The Stalinist regime, which still used a heavy hand in cultural matters in this period, may have decided that an opera that focused on concentration camps and dealt with Polish victims did not mesh with its own continuous efforts to build up nationalist feelings. The authorities decreed that emphasis had always to be placed on the Russian and Soviet toll in the war, which of course was massive, to the exclusion of others. It was for this reason that Shostakovich encountered such official opposition to his 13th Symphony, subtitled “Babi Yar,” dedicated to the Jewish victims of Nazi extermination at this site in Kiev.

Weinberg’s life was shaped in no small part by horrific Nazi barbarism on the one hand, and the Stalinist degeneration of the Russian Revolution on the other. While he and many others found refuge in the Soviet Union, they also confronted the regime of the counterrevolutionary bureaucracy, which used anti-Semitism for its own purposes.

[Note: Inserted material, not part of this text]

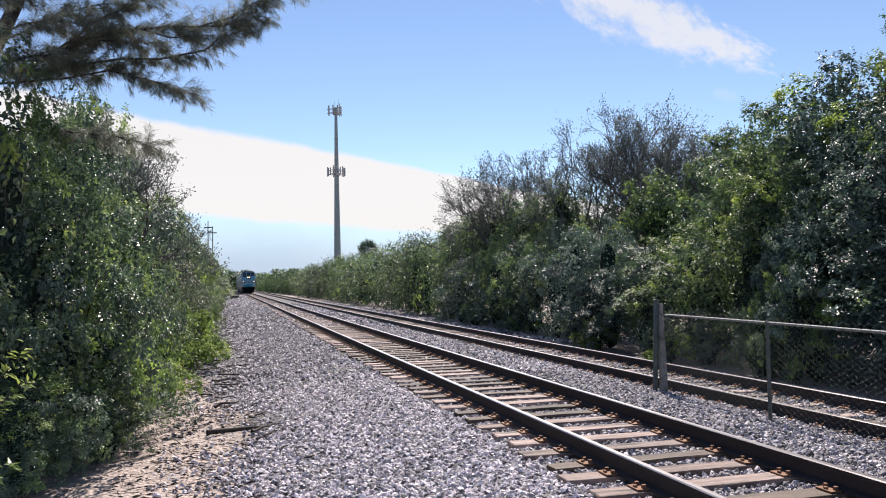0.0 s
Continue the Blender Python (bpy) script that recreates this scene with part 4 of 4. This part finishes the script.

Weinberg married the daughter of the famed Soviet actor and theater director Solomon Mikhoels. In 1948, Mikhoels was murdered by the Stalinist regime in what was made to look like an auto accident. Weinberg himself was arrested in 1952, in the last spasm of Stalin’s own murderous anti-Semitism. Shostakovich intervened in a desperate attempt to save his friend, and the younger composer was only spared by the death of Stalin himself in March 1953.

Today’s headlines, including the prominent role of admirers of Nazism in Ukraine itself, demonstrate the relevance of the themes explored in The Passenger. One hopes for regular performances both of this opera and of other music by Weinberg and composers of his generation—and that younger composers will find themselves drawn to such crucial social and historical themes as well.